3. Once the nuts are thoroughly incorporated, wrap the dough in plastic wrap and chill. The dough can remain in the fridge for just a 1/2-hour or even overnight.
4. Preheat oven to 400 F degrees or 375 F convection oven while the dough chills.
5. To bake them, roll into 1″ balls. Place about 2 inches apart on an ungreased baking sheet (I used parchment). Bake until set but not brown – about 8 – 10 minutes. While still warm, roll in confectioners’ sugar. Cool. Roll in sugar again. (I used a small tea strainer as a sifter to put the second coat of sugar on.)
1. Prep pistachios – toast and finely chop. I use a mini food processor.
2. Sift confectioners’ sugar and flour (separately).
3. In a stand mixer, combine the butter, sugar, rose and cardamom.
4. Then add the flour and salt, then the pistachios – mix by hand if necessary.
5. Chill the dough – from 1/2 hour to overnight or longer.
6. Roll into balls, bake, and douse in confectioners’ sugar to finish.
7. Try not to eat them all before you pack them up.
8. You can store uncooked dough in the refrigerator or freezer. Just have to wait until it is soft enough to roll (you want it a bit chilled when rolling but obviously not hard as a rock). Once the cookies are baked, you can store them in a cool dry place for several days. When serving, dust a bit of fresh powdered sugar on if you like for a fresh, festive display.

This is a 3 point Weight Watchers’ recipe. The grated fresh ginger sends this one over the top in gingery deliciousness. The lemon glaze is optional and not part of the original recipe, but it adds another flavor dimension to the cookie and looks pretty for holiday cookie plates.

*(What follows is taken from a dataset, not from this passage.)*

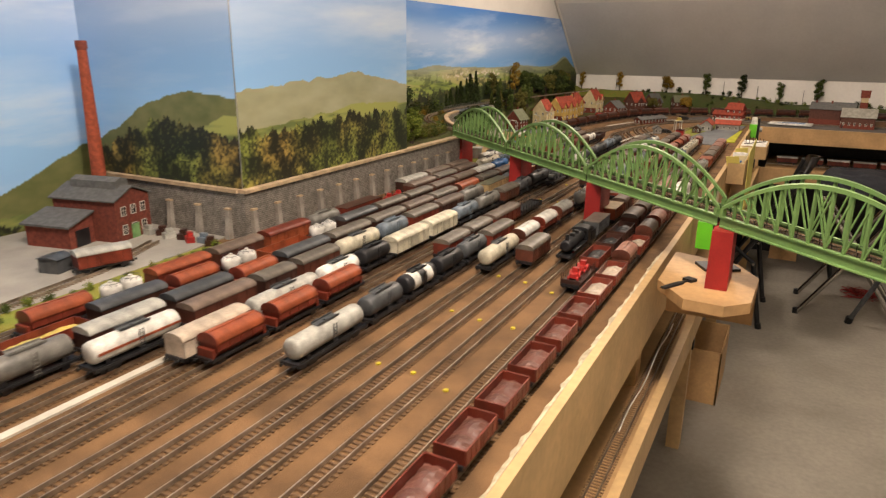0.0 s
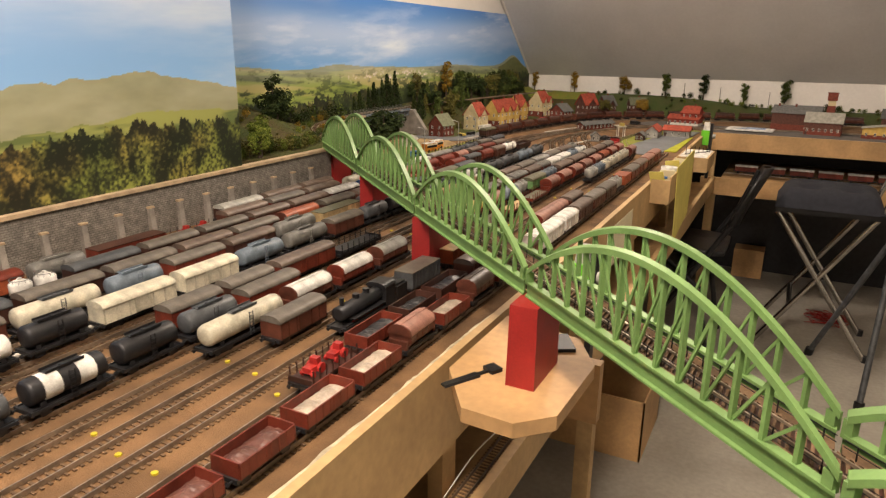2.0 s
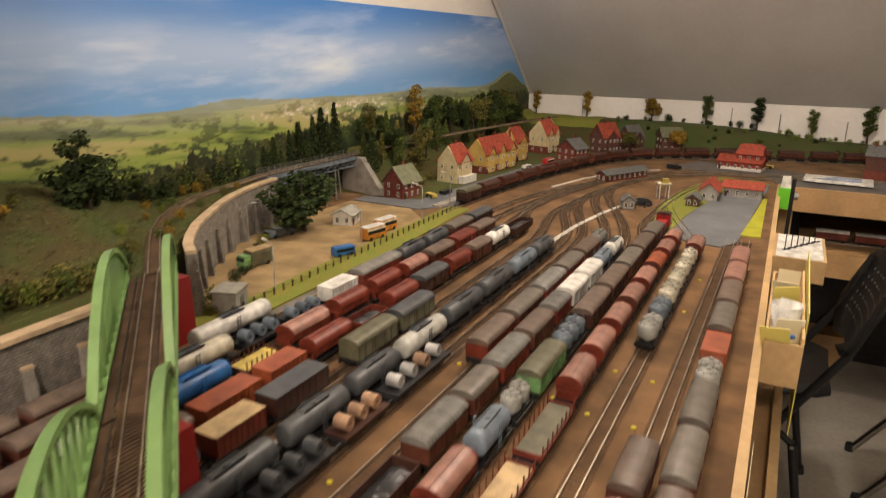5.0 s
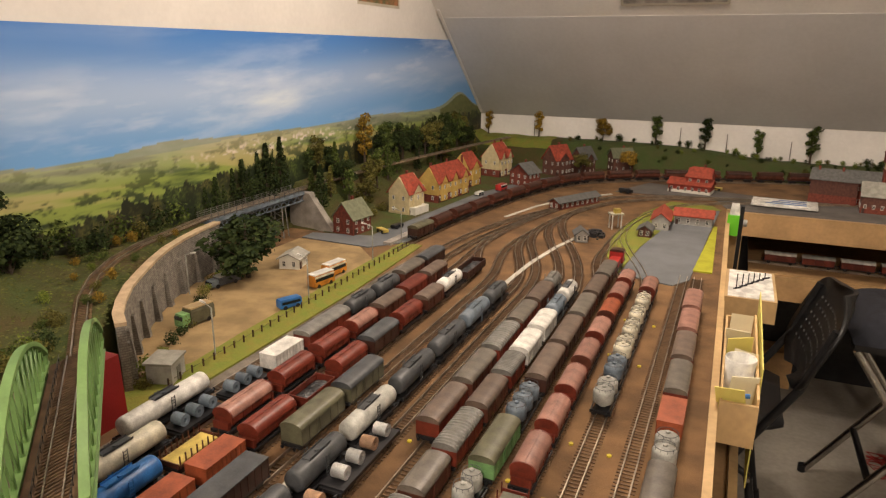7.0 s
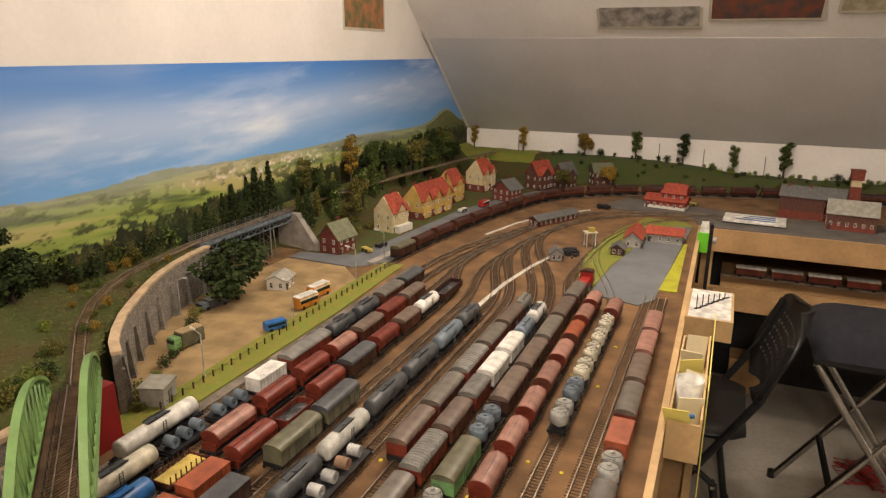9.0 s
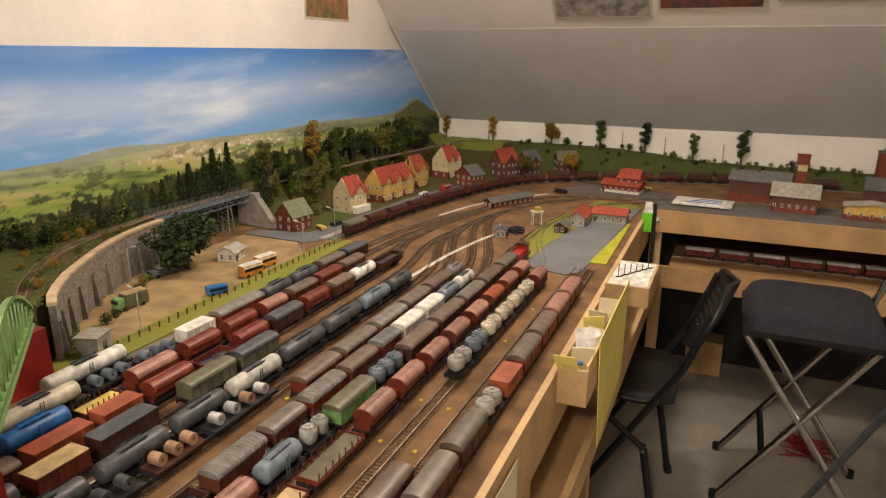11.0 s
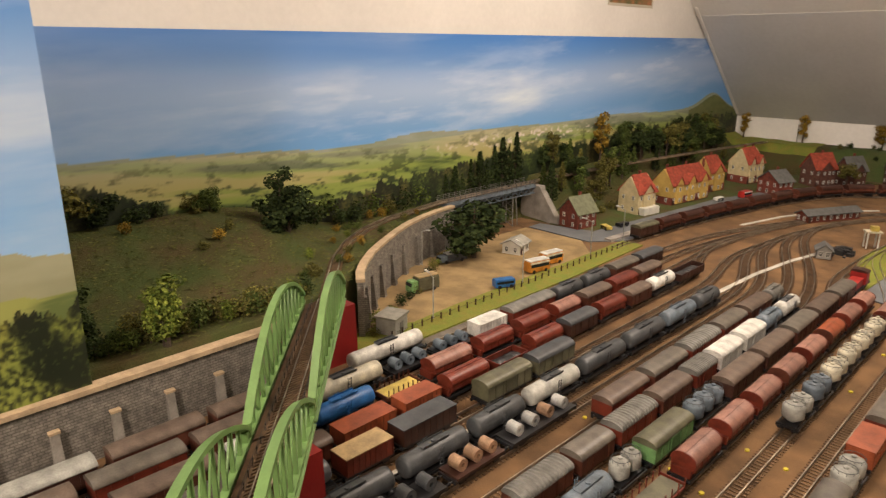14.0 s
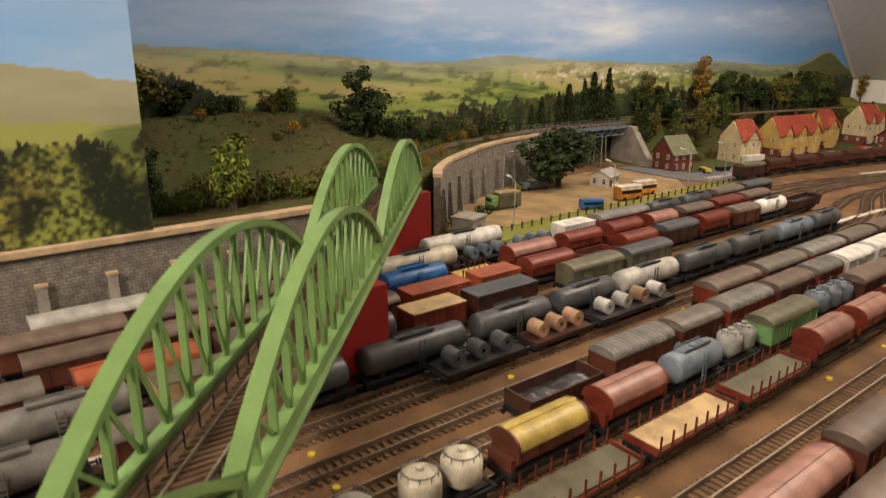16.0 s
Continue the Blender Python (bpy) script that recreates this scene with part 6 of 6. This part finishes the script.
def on_train(sv):
    for i in range(len(q) - 1):
        if sv <= cum[i + 1]:
            d = (q[i + 1] - q[i]).normalized()
            return q[i] + d * (sv - cum[i]), math.degrees(math.atan2(d.y, d.x)) - 90
sv = 0.10
for k in range(20):
    L = 0.115 if k else 0.10
    p, a = on_train(sv + L / 2)
    wagon("V" if k == 0 else "H", L, "darkbrown" if k == 0 else "brown", "olive" if k == 0 else "darkbrown", p.x, p.y, RT, a)
    sv += L + 0.009
pf = setting("platform", Mesh().loft(ribbon([(-0.745, 2.25), (-0.73, 2.45), (-0.70, 2.66), (-0.66, 2.9)], -0.012, 0.012, G, G + 0.008), smooth=False), M_conc, "narrow grey station platform")

# ---- table woodwork ----
leg = lambda x, y, z: tagged(part("table_leg", Mesh().box(-0.02, 0.02, -0.02, 0.02, 0, z), M_pine, at=pose(x, y, 0)), "square pine table leg on the concrete floor", "table leg", "table legs")
for y in (-0.9, 0.25, 1.19, 2.07):
    leg(0.115, y, 0.575)
for x in (0.16, 1.5):
    leg(x, 3.17, 0.555)
setting("shelf_lower", Mesh().box(-0.9, 0.165, -1.6, 3.05, 0.575, 0.59), M_ply, "plywood lower shelf under the layout")
setting("shelf_lip", Mesh().box(0.165, 0.180, -1.6, 3.05, 0.560, 0.625), M_pine, "pine lip of the lower shelf")
# added board, painted dark brown in place of the shade beneath the layout
setting("back_panel", Mesh().box(-0.32, -0.30, -1.6, 3.3, 0.0, G - 0.021), paint("darkbrown"), "added dark board that stands in for the shade under the layout")
for y in (-0.55, -0.1, 0.40, 0.98, 1.55, 2.12, 2.7):
    tagged(part("shelf_upright", Mesh().box(0.095, 0.118, y - 0.02, y + 0.02, 0.59, G - 0.021), M_pine), "short pine upright between shelf and table top", "upright", "shelf uprights")
setting("far_shelf", Mesh().box(0.20, 2.6, 3.13, 3.70, 0.60, 0.612), M_ply, "plywood shelf under the far table")
setting("far_shelf_front", Mesh().box(0.11, 2.6, 3.10, 3.118, 0.53, 0.612), M_ply, "varnished plywood front of the lower shelf")
# added black board: its colour gives the deep shade below the far table
setting("far_back_panel", Mesh().box(0.0, 2.6, 3.71, 3.73, 0.0, G - 0.021), paint("black"), "added black board that stands in for the shade under the far table")
tagged(part("shelf_upright", Mesh().box(0.125, 0.165, 3.12, 3.15, 0.612, G - 0.021), M_pine), "short pine upright between shelf and table top", "upright", "shelf uprights")
for k in range(9):
    wagon("V", 0.11, "oxide", "lightgrey" if k % 2 else "white", 0.30 + 0.12 * k, 3.25, 0.612 + 0.006, -90)
rail_pair([(0.2, 3.25, 0.6122), (2.4, 3.25, 0.6122)], label="storage track on the lower shelf")
rail_pair([(0.135, -1.4, 0.5902), (0.135, 0.9, 0.5902)], label="storage track on the lower shelf")
cable = Mesh()
for k in range(24):
    y = 0.1 + 0.02 * k
    cable.tube((0.150, y, 0.655 + 0.006 * math.sin(k * 0.5)), (0.150, y + 0.02, 0.655 + 0.006 * math.sin(k * 0.5 + 0.5)), 0.001, 5)
tagged(part("white_cable", cable, paint("white")), "thin white cable along the edging board", "cable")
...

These are also quick and simple to make, and they contain fiber from the whole wheat pastry flour.
2 cups Whole-wheat pastry flour
1 tsp. Baking soda
1 tsp Ground cinnamon
1 tsp. Ground ginger
1⁄4 cup Canola oil
1⁄4 cup, dark variety Molasses (not black strap)
1 large Egg
2 tsp, peeled and finely grated Ginger root
1 cup Sugar
3 Tbsp Sugar
1. Place the oven racks in the upper and lower thirds of the oven and preheat the oven to 350°F. Line 2 large baking sheets with parchment paper.

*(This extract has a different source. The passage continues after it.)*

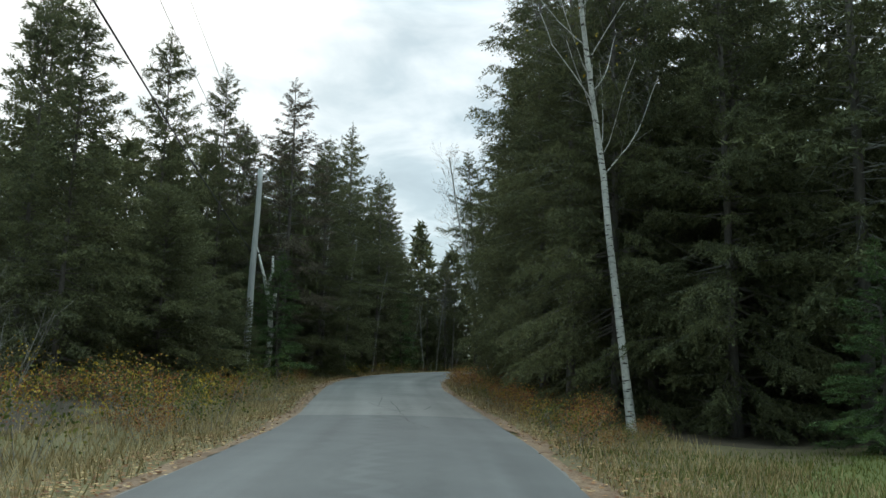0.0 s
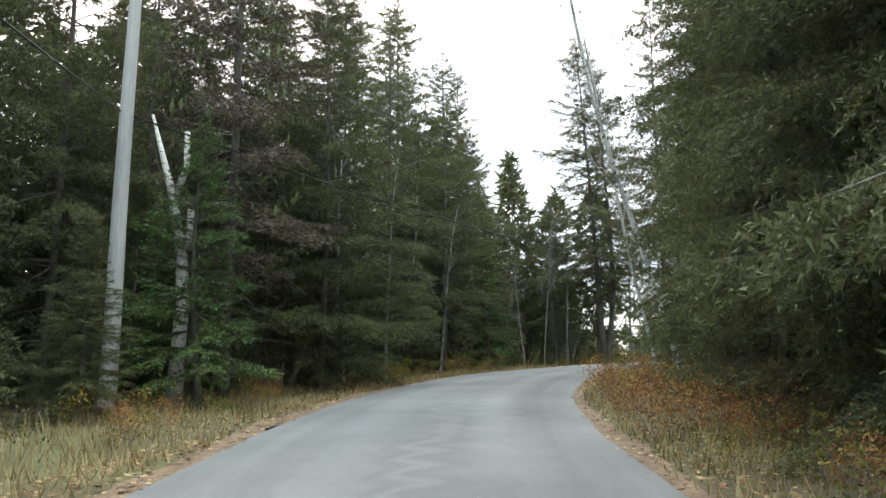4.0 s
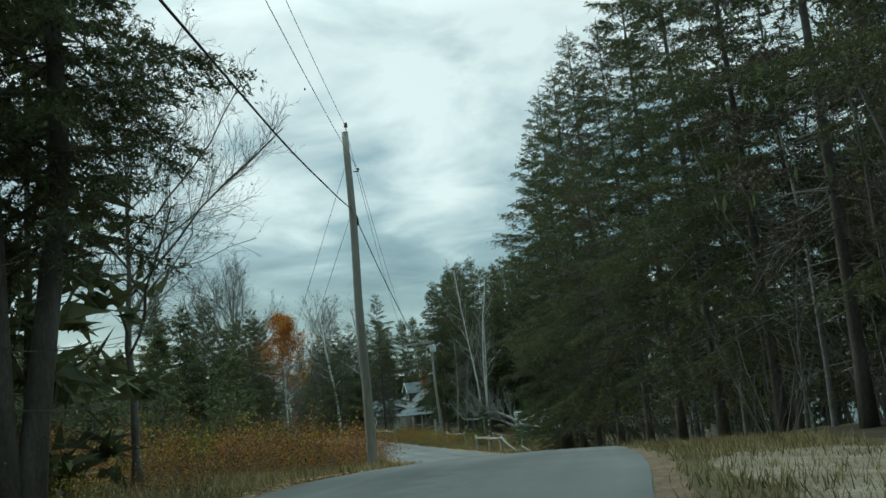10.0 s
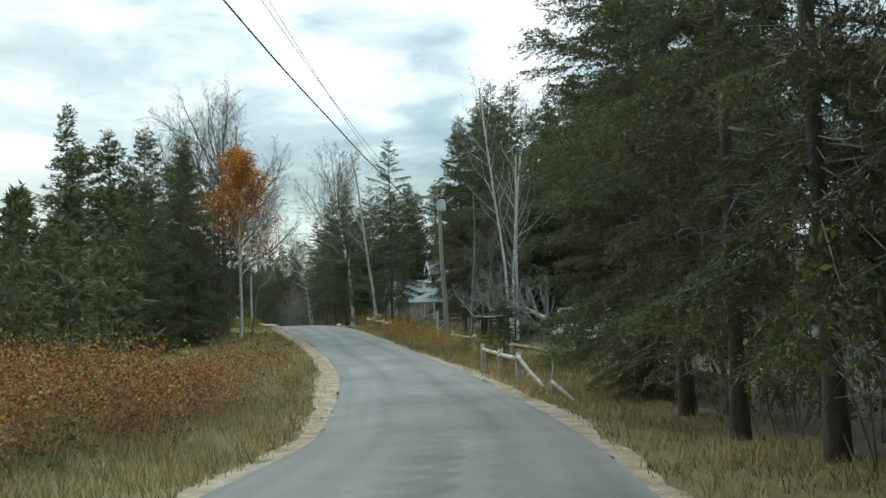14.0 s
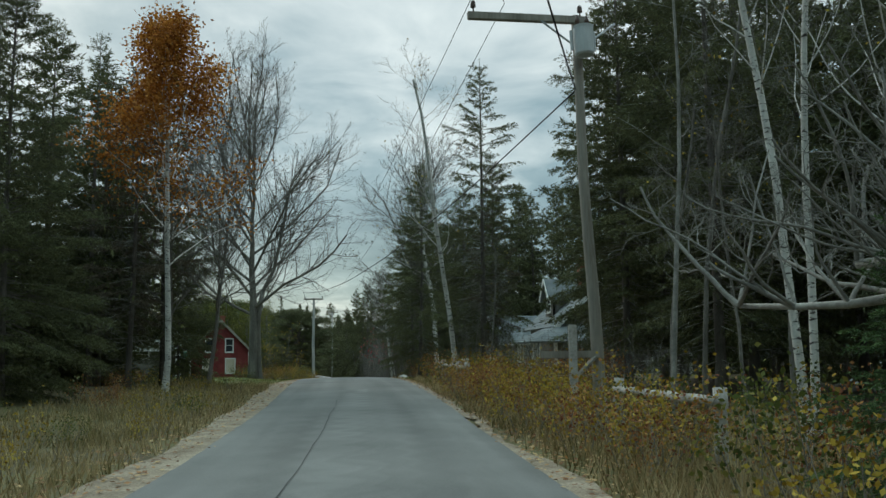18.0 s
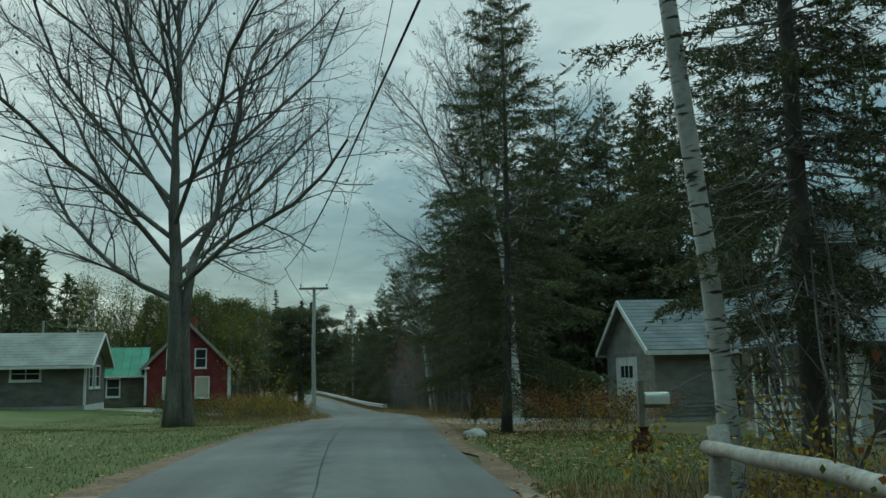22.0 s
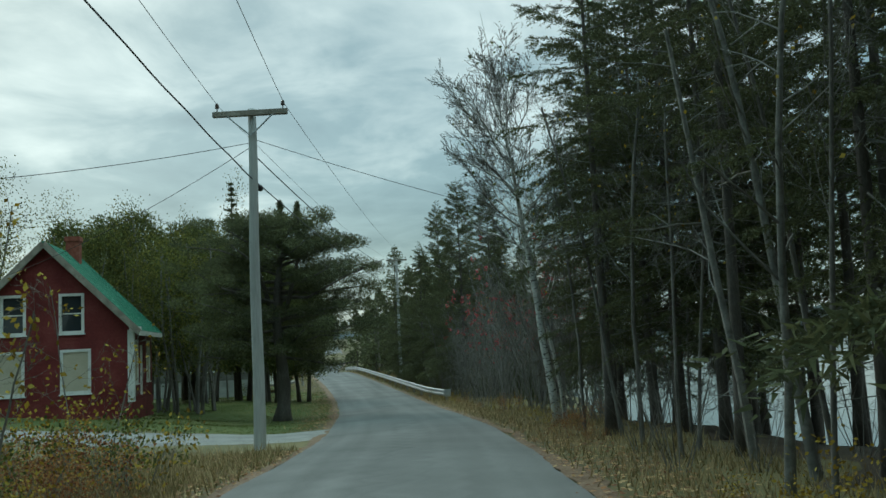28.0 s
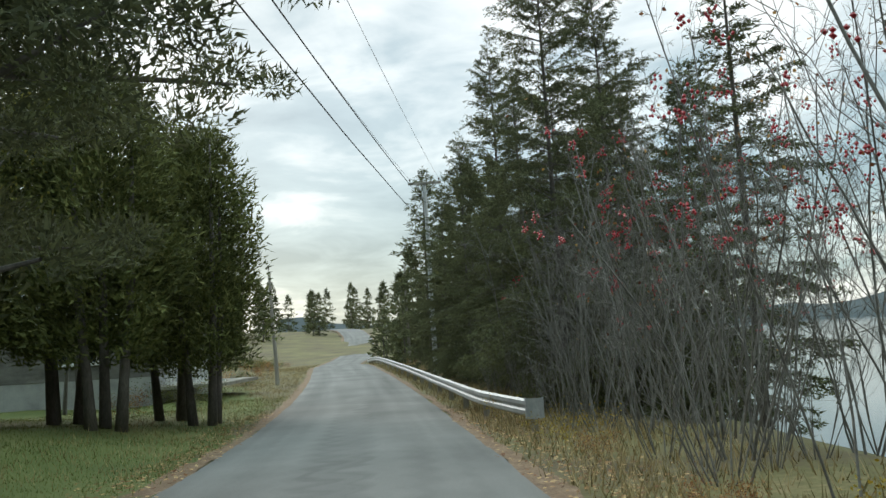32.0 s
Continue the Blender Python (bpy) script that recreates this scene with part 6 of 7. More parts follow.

2. Whisk together the pastry flour, baking soda, cinnamon, and ground ginger in a medium bowl. Whisk together the oil, molasses, egg, and fresh ginger in a large bowl until smooth; whisk in 1 cup of the sugar. Add the flour mixture and stir until blended. Let the dough rest about 10 minutes.
3. Spread the remaining 3 tablespoons of sugar on a small plate. Roll scant tablespoonfuls of the dough into 1-inch balls, making a total of 36 balls. Dip the tops of the balls in the sugar and place, sugar side up, on the baking sheets about 2 inches apart. Bake until the cookies are cracked, soft in the center, and firm along the edges, 10 – 12 minutes. Let cool on the baking sheets on racks about 2 minutes. With a spatula, transfer the cookies to racks and let cool completely.
(Optional lemon glaze): In a microwave safe bowl, combine 1 ½ cups sifted confectioners’ sugar, 2 – 3 tablespoons fresh lemon juice, 2 teaspoons finely grated lemon zest (yellow only), ¼ teaspoon EACH vanilla extract and lemon extract, pinch salt. Whisk well. Microwave 30 seconds on high. Whisk again; cool completely, Whisk again and lightly drizzle over tops of cookies. Allow glaze to dry before storing.